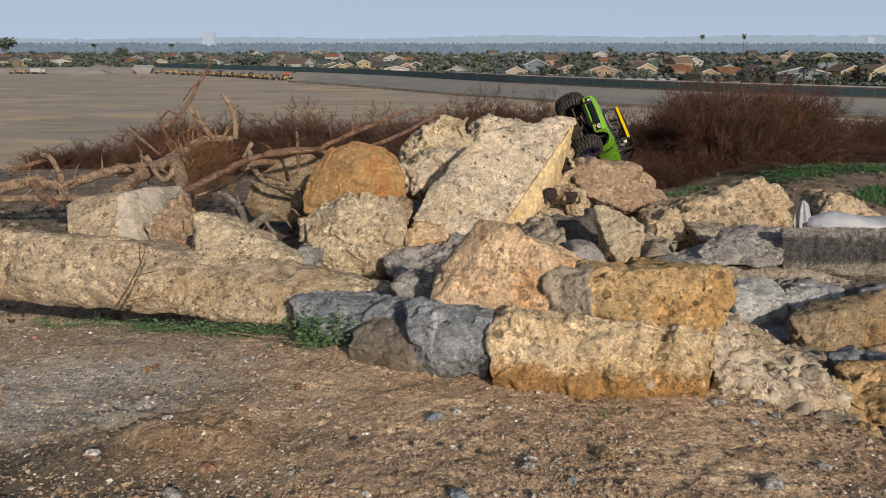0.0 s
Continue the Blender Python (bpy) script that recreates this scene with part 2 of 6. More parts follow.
def part(name, bm, material, parent=None, label="", smooth=False):
    """Links a bmesh as one mesh object, under a thing or a part."""
    me = bpy.data.meshes.new(name)
    if smooth:
        for f in bm.faces:
            f.smooth = True
    bm.to_mesh(me)
    bm.free()
    me.materials.append(material)
    ob = new(name, me)
    ob.parent = parent
    return tagged(ob, label)


def holder(name, m=None):
    ob = new(name)
    ob.empty_display_size = 0.05
    if m is not None:
        ob.matrix_basis = m
    return ob


def box(bm, lo, hi, bevel=0.0, taper=1.0, m=None):
    """A box between two corners; taper shrinks its top; bevel rounds its edges."""
    (x0, y0, z0), (x1, y1, z1) = lo, hi
    cx, cy = (x0 + x1) / 2, (y0 + y1) / 2
    vs = []
    for z, k in ((z0, 1.0), (z1, taper)):
        for x, y in ((x0, y0), (x1, y0), (x1, y1), (x0, y1)):
            p = Vector((cx + (x - cx) * k, cy + (y - cy) * k, z))
            vs.append(bm.verts.new(m @ p if m else p))
    fs = [bm.faces.new([vs[i] for i in q]) for q in ((3, 2, 1, 0), (4, 5, 6, 7), (0, 1, 5, 4), (1, 2, 6, 5), (2, 3, 7, 6), (3, 0, 4, 7))]
    if bevel > 0:
        es = list({e for f in fs for e in f.edges})
        bmesh.ops.bevel(bm, geom=es, offset=bevel, segments=2, profile=0.5, affect="EDGES")
    return bm


def tube(bm, pts, r0, r1=None, sides=8, wobble=0.0):
    """A capped round tube along points, its radius running from r0 to r1."""
    r1 = r0 if r1 is None else r1
    pts = [Vector(p) for p in pts]
    rings = []
    n = len(pts)
    for i, p in enumerate(pts):
        d = (pts[min(i + 1, n - 1)] - pts[max(i - 1, 0)]).normalized()
        a = d.cross(Vector((0, 0, 1)) if abs(d.z) < 0.9 else Vector((1, 0, 0))).normalized()
        b = d.cross(a)
        r = r0 + (r1 - r0) * i / max(n - 1, 1)
        ring = []
        for k in range(sides):
            w = 2 * math.pi * k / sides
            rr = r
            if wobble:
                q = p + (a * math.cos(w) + b * math.sin(w)) * r
                rr = r * (1 + wobble * (0.8 * noise.noise(q * 24) + 0.55 * noise.noise(q * 70)))
            ring.append(bm.verts.new(p + (a * math.cos(w) + b * math.sin(w)) * rr))
        rings.append(ring)
    for q, s in zip(rings, rings[1:]):
        for k in range(sides):
            bm.faces.new((q[k], q[(k + 1) % sides], s[(k + 1) % sides], s[k]))
    bm.faces.new(rings[0][::-1])
    bm.faces.new(rings[-1])
    return bm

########

OBJECTIVE
Look over the material above and show each line where "part" appears.

THE RESPONSE
Continue the Blender Python (bpy) script that recreates this scene with part 2 of 6. More parts follow.
def part(name, bm, material, parent=None, label="", smooth=False):
    """Links a bmesh as one mesh object, under a thing or a part."""